Chiara Ferragni Unposted, un Truman Show consapevole

Che cosa si nasconde dietro il mondo zuccheroso, glamour e apparentemente fatato della nota influencer Chiara Ferragni? Questo doveva essere l’intento, si spera, del documentario prodotto da Rai Cinema in collaborazione con Amazon Prime Chiara Ferragni Unposted, scritto e diretto dalla regista Elisa Amoruso. L’obiettivo non è stato raggiunto, se l’intenzione era di entrare nel mondo della giovane influencer cremonese e di analizzare le ragioni del suo successo. Perché questo documentario autorizzato dalla stessa Ferragni, ovviamente, non è uno studio antropologico, tantomeno un pretesto per raccontare la nostra società.

È l’apologia della fashion influencer più nota al mondo. Quindi se volete vederlo, dovete saperlo: si parla di Chiara come ne parlerebbe lei stessa. Foto, video, emozioni, incontri, tutto ciò che la vede protagonista è narrato dal suo punto di vista. Una scelta della regista che non va contestata, ma della quale semplicemente se ne deve prendere atto.
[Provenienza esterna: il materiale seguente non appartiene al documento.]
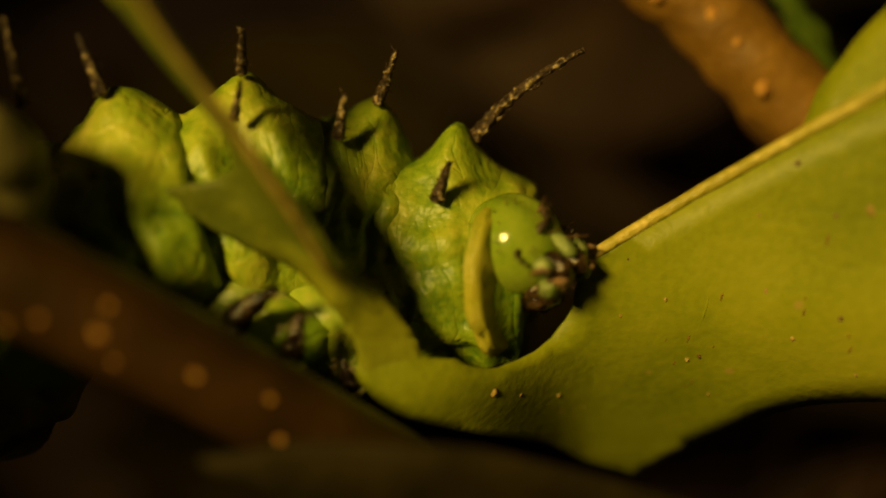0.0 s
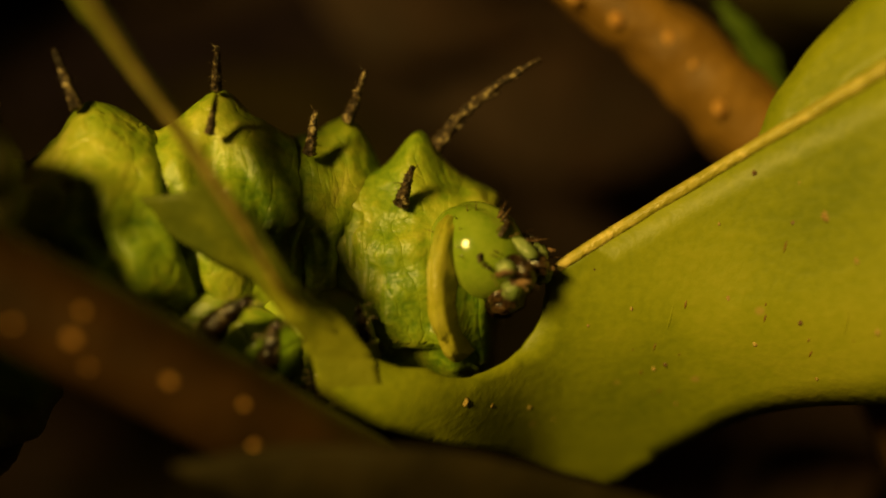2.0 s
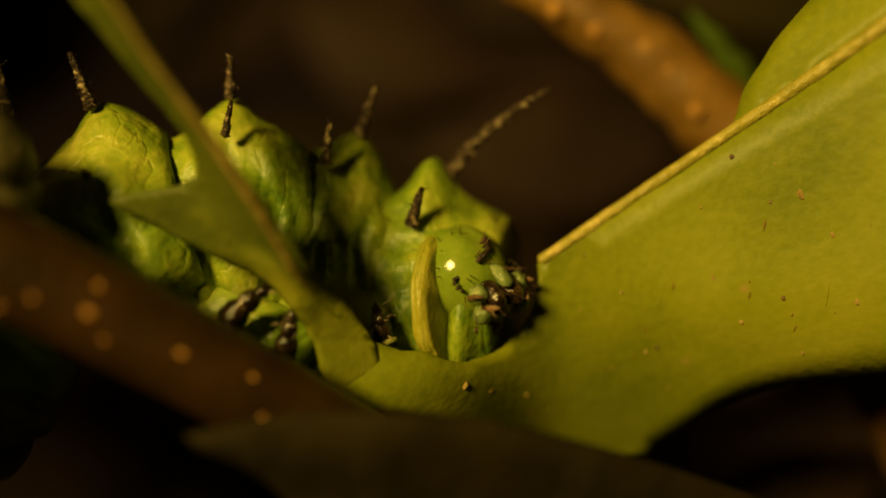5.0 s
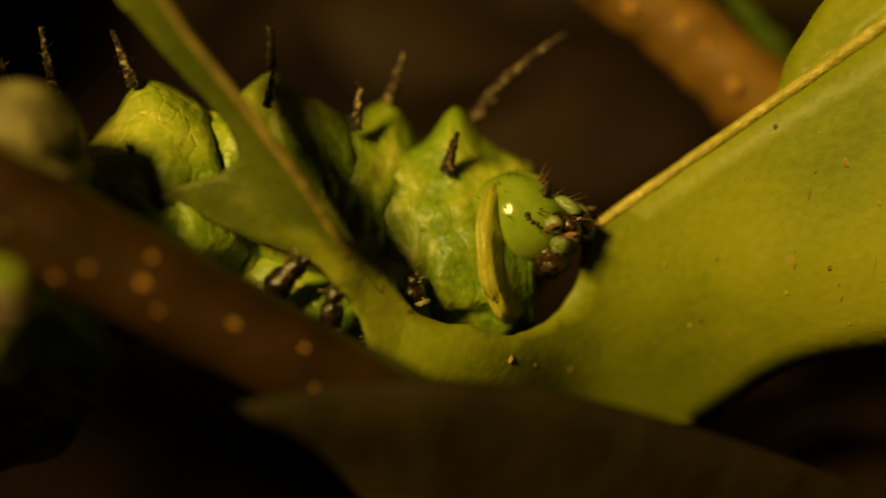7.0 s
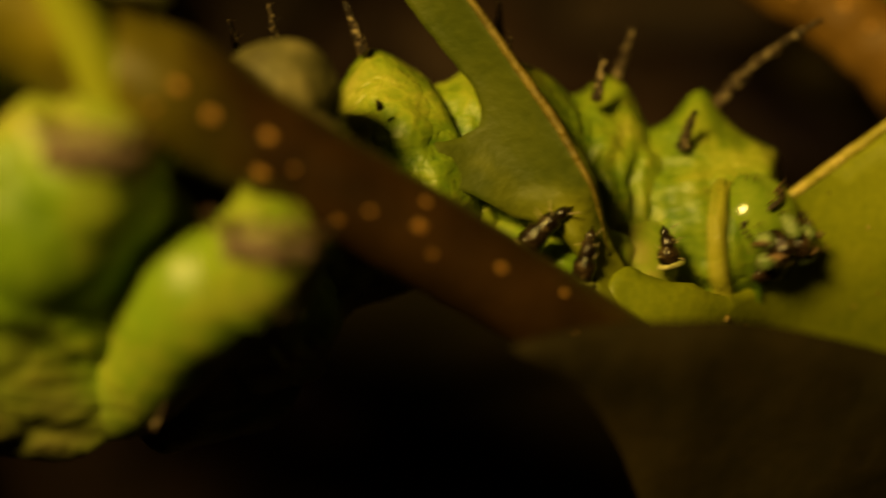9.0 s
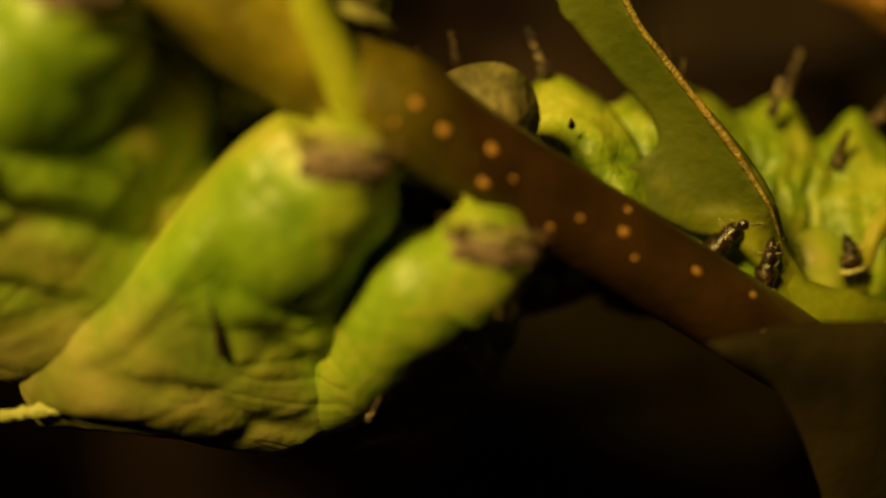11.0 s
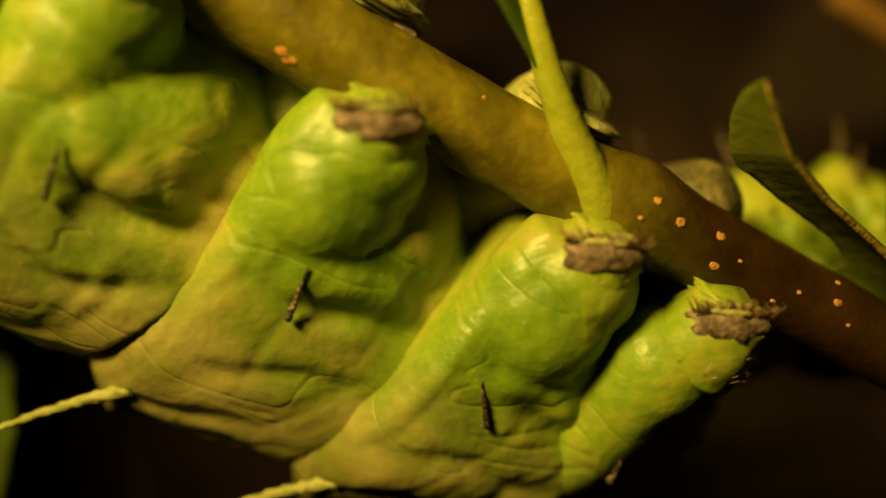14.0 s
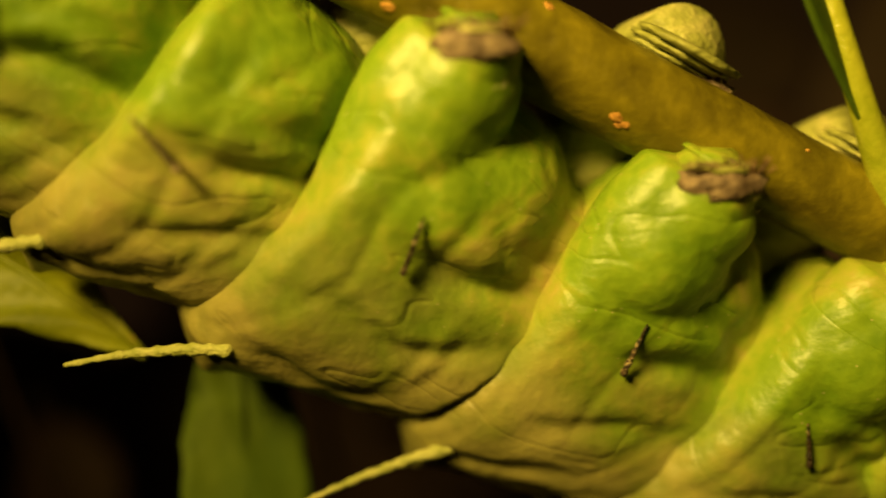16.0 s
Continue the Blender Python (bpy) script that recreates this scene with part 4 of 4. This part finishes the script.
def motions():
    times = sorted({t for t, u in BITES} | {r[0] for r in SWAY_A1})
    bite = [(t, float(np.interp(t, *zip(*BITES)))) for t in times]
    up, down = facing((0.72, -0.30, -0.62), (0.45, -0.60, 0.65)), facing((-0.02, -0.22, -0.97), (0.10, -0.97, 0.2))
    p0, p1 = Vector((0.95, 7.94, 0.29)), Vector((0.65, 7.97, -0.15))
    side = Vector((-0.10, 0, -0.09))

    def head_at(t, u):
        return (p0.lerp(p1, u) + side * (4 * u * (1 - u)) + swung(SWAY_HEAD, t) - HEAD_AT) * U

    home = Vector(head.location)
    walk(head, [(t, Matrix.LocRotScale(home + head_at(t, u), up.slerp(down, u), None)) for t, u in bite])
    ring = Vector((0.24, -0.14, -0.06)).rotation_difference(Vector((0.33, -0.30, -0.55)))
    fold = Vector(seg_p.location)
    walk(seg_p, [(t, Matrix.LocRotScale(fold + head_at(t, u) + Vector((0.05, -0.02, -0.08)).lerp(Vector((-0.02, 0.04, 0.01)), u) * U, Matrix.Identity(3).to_quaternion().slerp(ring, u ** 4), None)) for t, u in bite])
    mid = Vector(seg_t1.location)
    walk(seg_t1, [(t, Matrix.LocRotScale(mid + swung(SWAY_T1, t) * U, Euler((0, radians(-13 * (0.9 - u)), radians(-28 * u))), None)) for t, u in bite])
    for seg, rows in ((seg_t2, SWAY_T2), (seg_t3, SWAY_T3), (seg_a1, SWAY_A1)):
        walk(seg, [(t, Matrix.Translation(swung(rows, t) * U)) for t in times])
    # the strip nods over its foot as the leaf is eaten: seconds, turn in degrees, shift, twist along its rib
    nod = [(0, (2.3, -0.2, 0.5), (0.093, 0.028, 0.07), -9), (0.5, (4.3, 1.6, 2.3), (0.051, -0.008, 0.042), -9), (1.5, (5.3, 3.7, -4.7), (-0.078, -0.02, -0.013), -9), (2.5, (7.2, 2.6, -5.1), (0.004, 0.004, -0.012), -9),
           (3.5, (8.3, 2.8, 1.2), (-0.002, -0.025, 0.011), -8), (6.5, (5.7, 1.6, 0.7), (-0.056, -0.011, -0.021), -3), (7.5, (0, 0, 0), (0, 0, 0), 0), (8.5, (-4.9, 2.5, 6.6), (-0.034, -0.006, -0.026), 6),
           (9, (-9.8, 3.2, 2.8), (-0.012, 0.022, -0.033), 6), (11.5, (2.9, -0.9, 0.8), (0.073, 0.022, -0.071), 0), (12.5, (22.6, -5.0, 1.4), (0.045, 0.025, -0.11), 0), (13.5, (28.7, -4.2, -2.9), (-0.021, 0.023, -0.16), 0),
           (14.5, (37.9, -3.7, -10.8), (-0.02, 0.011, -0.14), 0), (16, (44, -3, -9), (-0.02, 0.01, -0.14), 0)]
    base = Vector(strip.location)
    walk(strip, [(t, Matrix.LocRotScale(base + Vector(d) * U, Matrix.Rotation(radians(Vector(w).length), 3, Vector(w) if any(w) else Vector((1, 0, 0))).to_quaternion() @ Matrix.Rotation(radians(a), 3, Vector((-0.47, -0.29, 0.83))).to_quaternion(), None)) for t, w, d, a in nod])


motions()
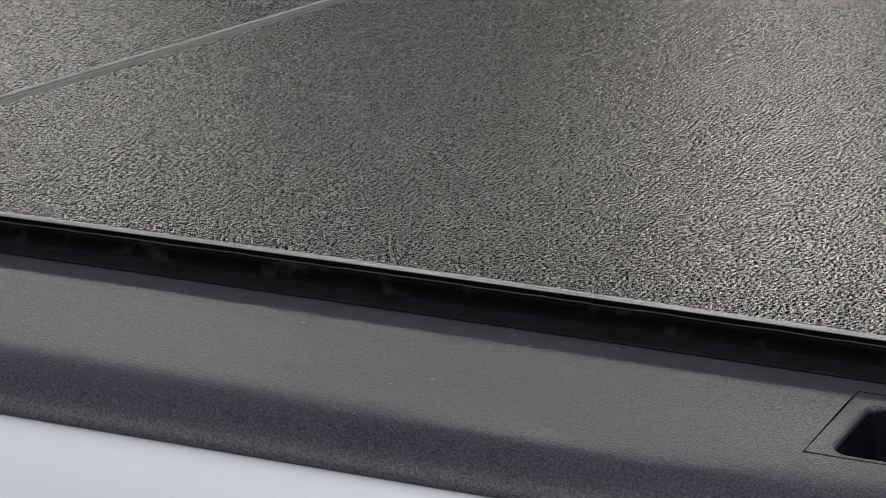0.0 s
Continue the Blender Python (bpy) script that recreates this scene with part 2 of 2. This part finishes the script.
wall_with_openings("wall_north", 1, FAR, WEST, EAST, [(bx - bw / 2 + 0.03, bx + bw / 2 - 0.03, SILL, HEAD) for bx, bw, _ in BAYS] + [(-6.6, 3.2, *TRANSOM), (-8.4, -6.62, TRANSOM[0] + 0.35, TRANSOM[1] + 0.35)],
                   "plain grey painted wall with a row of tall windows")
wall_with_openings("wall_south", -1, NEAR, WEST, EAST, [(DOOR[0] - DOOR[2] / 2, DOOR[0] + DOOR[2] / 2, GROUND, DOOR[1] + DOOR[3] / 2)],
                   "plain grey painted wall with a wide open door")
tagged(part("wall_west", box(WEST - T, WEST, NEAR - T, FAR + T, GROUND, CEILING), PLASTER, None), "plain grey painted end wall of the workshop", "wall", kind="structure")
ya, yb, za, zb = CORNER_FILL[0] - CORNER_FILL[2] / 2, CORNER_FILL[0] + CORNER_FILL[2] / 2, CORNER_FILL[1] - CORNER_FILL[3] / 2, CORNER_FILL[1] + CORNER_FILL[3] / 2
east = box(EAST, EAST + T, NEAR - T, ya, GROUND, CEILING)
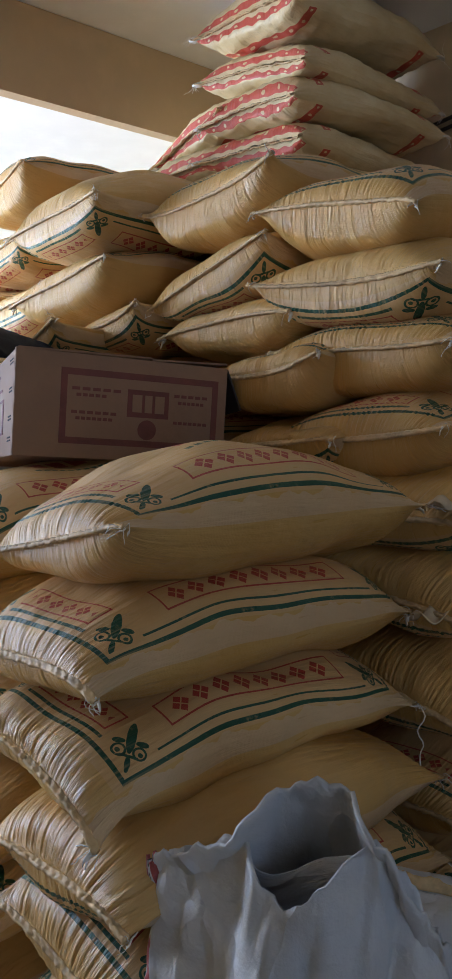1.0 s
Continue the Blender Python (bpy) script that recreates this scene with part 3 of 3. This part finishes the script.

Interessanti le analisi che hanno spinto la rivista Forbes nel 2017  ad annoverare la Ferragni tra le donne più influenti del pianeta. Ma i contributi più di sostanza vengono dal direttore di Vanity Fair Italia, Simone Marchetti, il quale definisce gli influencer “pubblicità viventi”, inquadrando perfettamente il nocciolo della questione; e da quel mito della moda mondiale che porta il nome di Diane von Furstenberg, la quale alla domanda della Ferragni su come abbia fatto a essere una delle donne più potenti della moda mondiale, lei risponde con studiata noncuranza: “Volevo essere un uomo con abiti da donna”.

“Viviamo in un’epoca dark, un medioevo moderno in cui  aspettiamo il rinascimento, ma Chiara Ferragni possiede l’esperanto per comprendere e per comunicare”, sostiene Simone Marchetti. Siamo davvero sicuri?